▶ _Goal_: Find every line with the string "seconds" in it, count them, and reply with that count only.

▶ _Given material_:
-=-=-

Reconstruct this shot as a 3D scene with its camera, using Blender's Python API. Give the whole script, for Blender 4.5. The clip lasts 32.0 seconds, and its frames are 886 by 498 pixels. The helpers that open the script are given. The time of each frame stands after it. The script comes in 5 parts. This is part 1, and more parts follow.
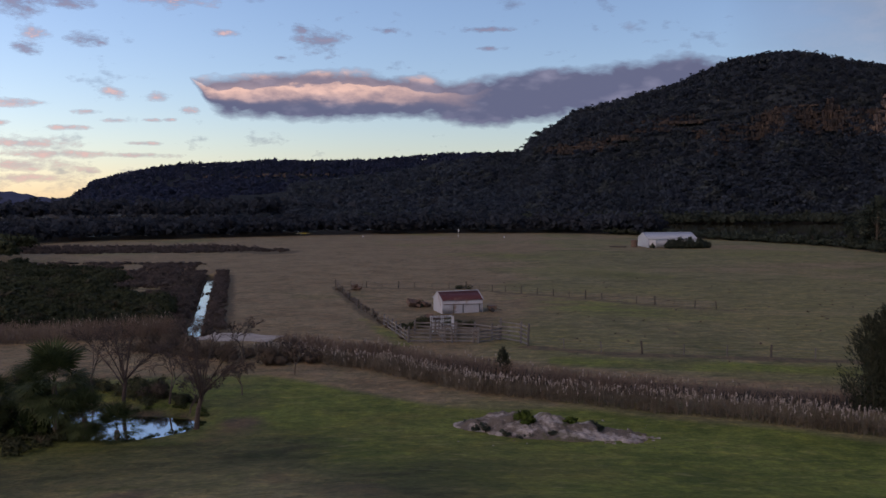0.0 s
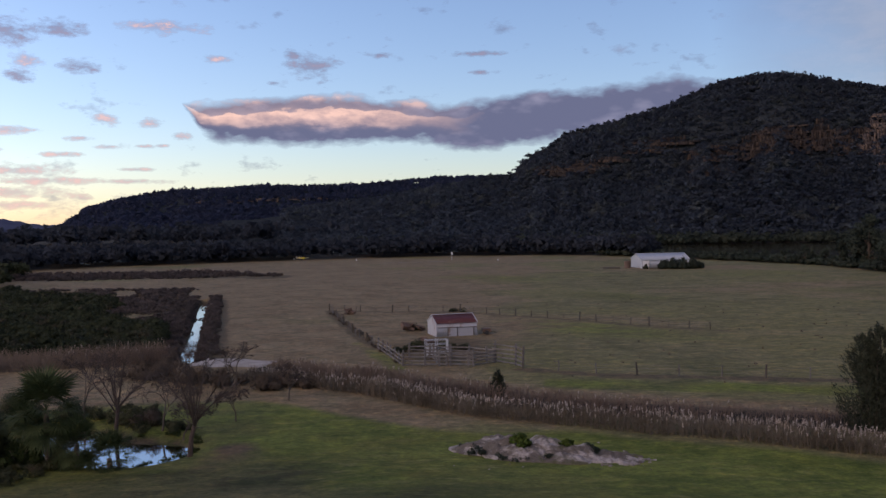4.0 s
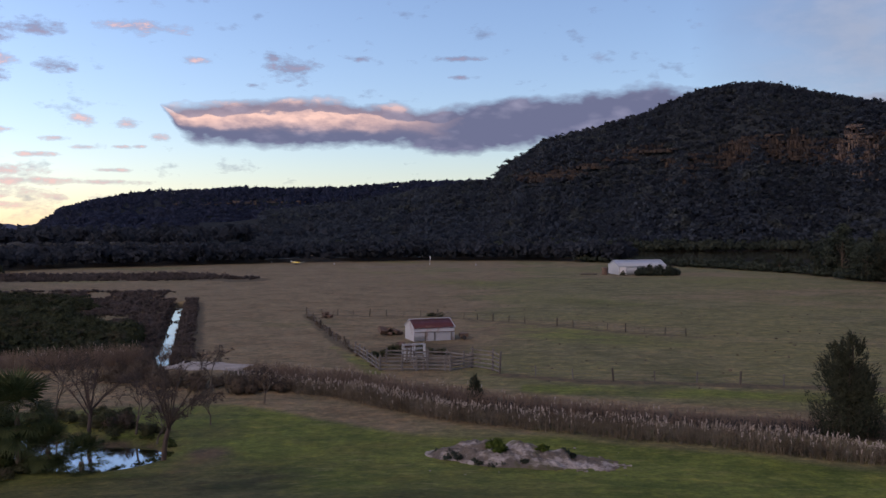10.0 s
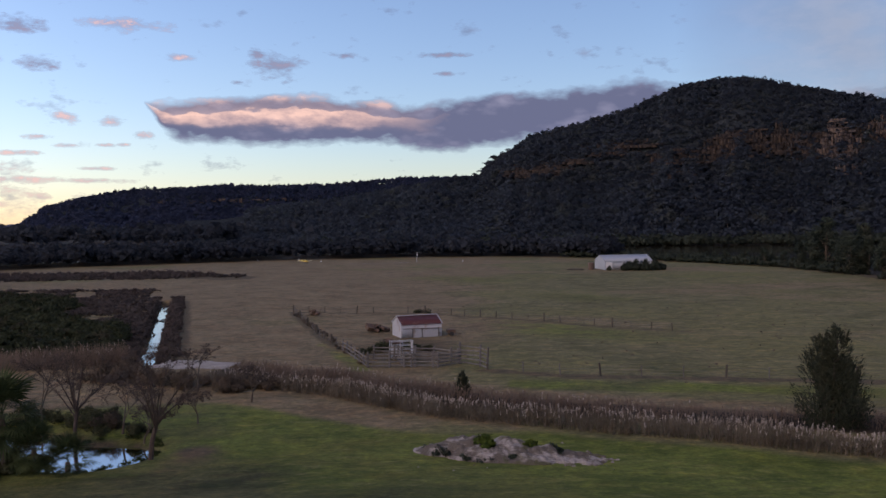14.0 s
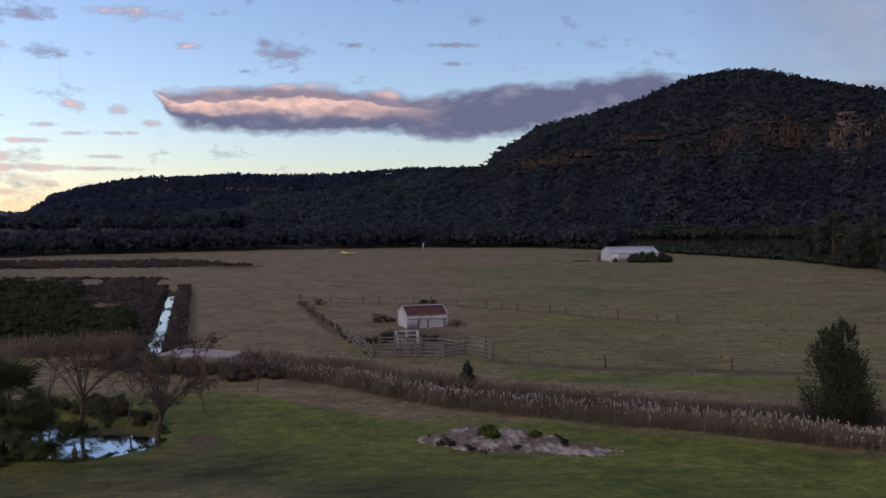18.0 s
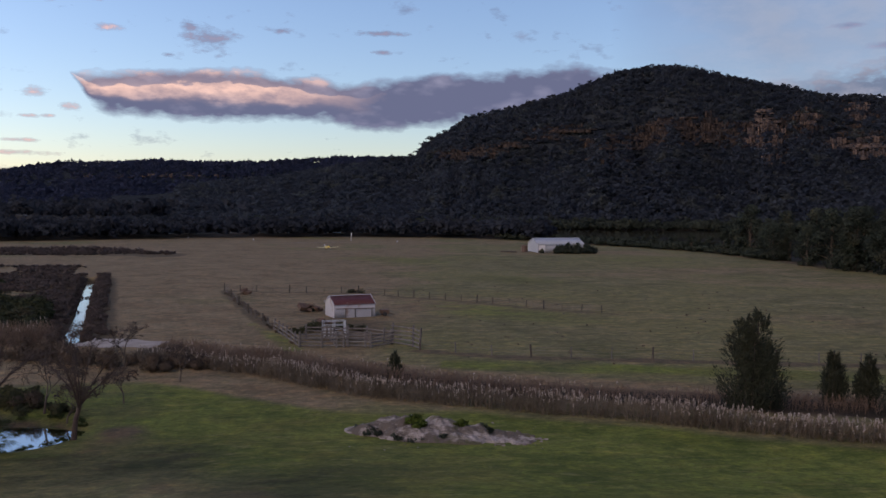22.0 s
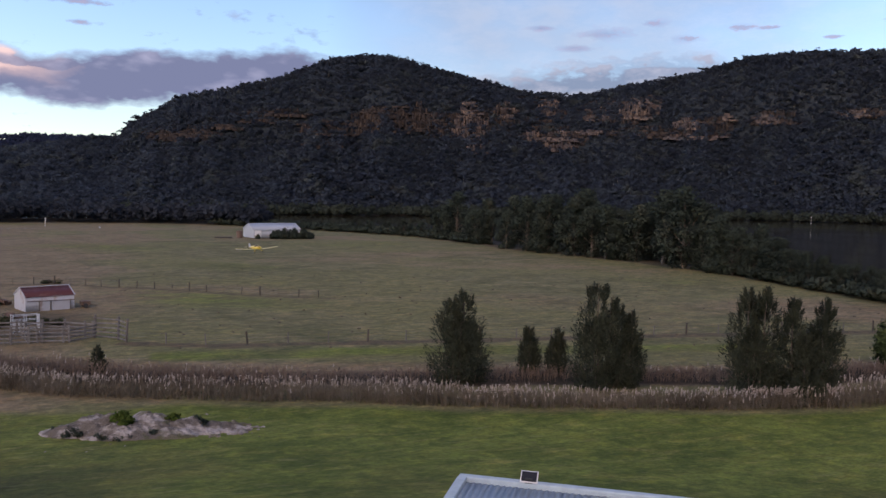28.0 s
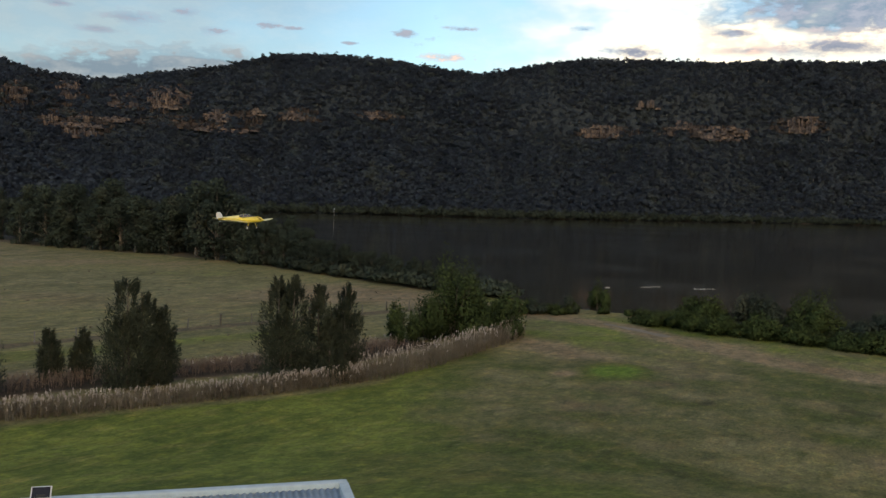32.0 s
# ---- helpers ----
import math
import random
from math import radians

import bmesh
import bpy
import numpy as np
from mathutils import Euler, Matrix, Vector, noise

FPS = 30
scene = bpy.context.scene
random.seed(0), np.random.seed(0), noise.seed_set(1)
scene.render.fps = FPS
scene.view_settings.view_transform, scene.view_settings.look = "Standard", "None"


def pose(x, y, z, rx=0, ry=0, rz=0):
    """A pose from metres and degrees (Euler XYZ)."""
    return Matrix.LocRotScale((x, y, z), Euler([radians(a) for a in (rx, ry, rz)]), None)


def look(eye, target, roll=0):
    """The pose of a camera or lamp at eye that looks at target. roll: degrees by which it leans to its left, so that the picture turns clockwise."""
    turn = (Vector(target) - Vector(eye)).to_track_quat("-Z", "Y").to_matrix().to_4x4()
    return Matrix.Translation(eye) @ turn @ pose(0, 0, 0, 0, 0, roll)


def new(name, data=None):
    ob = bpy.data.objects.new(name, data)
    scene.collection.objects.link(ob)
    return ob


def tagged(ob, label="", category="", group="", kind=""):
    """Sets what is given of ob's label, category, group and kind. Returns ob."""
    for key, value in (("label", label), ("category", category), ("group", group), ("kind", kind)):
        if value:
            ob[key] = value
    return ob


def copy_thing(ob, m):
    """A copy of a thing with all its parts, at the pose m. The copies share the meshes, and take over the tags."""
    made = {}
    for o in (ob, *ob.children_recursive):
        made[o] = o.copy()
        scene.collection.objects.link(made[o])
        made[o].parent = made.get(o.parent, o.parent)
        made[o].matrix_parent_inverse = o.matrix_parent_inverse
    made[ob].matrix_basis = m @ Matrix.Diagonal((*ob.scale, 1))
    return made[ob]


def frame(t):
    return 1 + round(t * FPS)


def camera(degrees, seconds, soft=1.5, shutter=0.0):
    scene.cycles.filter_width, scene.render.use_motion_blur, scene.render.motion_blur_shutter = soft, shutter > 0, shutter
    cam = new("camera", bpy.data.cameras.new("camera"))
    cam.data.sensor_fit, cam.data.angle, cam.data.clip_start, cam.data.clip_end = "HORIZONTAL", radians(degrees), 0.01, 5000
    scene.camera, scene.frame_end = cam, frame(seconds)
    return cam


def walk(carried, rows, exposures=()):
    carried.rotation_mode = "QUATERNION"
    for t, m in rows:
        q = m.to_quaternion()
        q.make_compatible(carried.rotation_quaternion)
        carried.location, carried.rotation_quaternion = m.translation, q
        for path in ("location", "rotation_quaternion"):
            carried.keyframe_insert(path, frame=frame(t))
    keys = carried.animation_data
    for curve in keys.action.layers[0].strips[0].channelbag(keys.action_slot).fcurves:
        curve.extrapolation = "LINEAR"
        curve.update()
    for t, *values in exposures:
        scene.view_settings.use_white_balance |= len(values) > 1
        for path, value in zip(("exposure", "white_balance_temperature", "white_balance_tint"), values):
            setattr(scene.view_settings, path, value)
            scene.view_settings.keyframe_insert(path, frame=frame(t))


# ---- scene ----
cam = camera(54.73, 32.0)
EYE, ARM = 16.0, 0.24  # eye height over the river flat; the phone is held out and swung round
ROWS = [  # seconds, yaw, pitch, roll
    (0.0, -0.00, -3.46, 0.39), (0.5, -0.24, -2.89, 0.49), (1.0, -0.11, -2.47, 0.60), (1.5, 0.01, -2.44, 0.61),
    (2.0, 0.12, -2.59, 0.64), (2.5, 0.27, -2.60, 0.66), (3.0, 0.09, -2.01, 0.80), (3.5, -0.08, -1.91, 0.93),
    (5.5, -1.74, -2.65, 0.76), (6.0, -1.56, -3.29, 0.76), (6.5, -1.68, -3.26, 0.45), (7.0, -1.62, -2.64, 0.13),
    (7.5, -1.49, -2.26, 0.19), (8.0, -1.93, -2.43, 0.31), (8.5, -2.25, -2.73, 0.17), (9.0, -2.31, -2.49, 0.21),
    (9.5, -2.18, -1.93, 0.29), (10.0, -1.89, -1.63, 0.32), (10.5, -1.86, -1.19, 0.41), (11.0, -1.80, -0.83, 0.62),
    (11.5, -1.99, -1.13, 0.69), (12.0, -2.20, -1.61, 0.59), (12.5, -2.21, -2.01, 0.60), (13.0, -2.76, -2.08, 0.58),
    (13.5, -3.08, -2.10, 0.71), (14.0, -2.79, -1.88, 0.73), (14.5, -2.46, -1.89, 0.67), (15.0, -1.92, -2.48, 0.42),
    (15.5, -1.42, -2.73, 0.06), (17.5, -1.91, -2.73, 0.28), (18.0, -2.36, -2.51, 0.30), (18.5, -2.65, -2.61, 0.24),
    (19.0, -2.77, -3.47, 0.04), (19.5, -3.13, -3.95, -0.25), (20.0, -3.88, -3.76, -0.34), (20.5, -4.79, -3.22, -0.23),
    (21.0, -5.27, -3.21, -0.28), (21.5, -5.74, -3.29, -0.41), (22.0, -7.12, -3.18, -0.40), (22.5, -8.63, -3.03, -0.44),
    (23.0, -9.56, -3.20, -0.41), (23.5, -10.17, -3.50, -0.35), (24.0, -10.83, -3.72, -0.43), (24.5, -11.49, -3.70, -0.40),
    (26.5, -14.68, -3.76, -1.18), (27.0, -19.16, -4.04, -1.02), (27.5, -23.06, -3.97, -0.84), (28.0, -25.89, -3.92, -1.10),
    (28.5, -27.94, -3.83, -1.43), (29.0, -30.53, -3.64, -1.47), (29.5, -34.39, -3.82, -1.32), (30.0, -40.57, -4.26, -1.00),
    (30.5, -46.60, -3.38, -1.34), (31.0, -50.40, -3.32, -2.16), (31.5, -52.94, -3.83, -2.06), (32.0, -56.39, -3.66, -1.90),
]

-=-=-

▶ _Output_: 4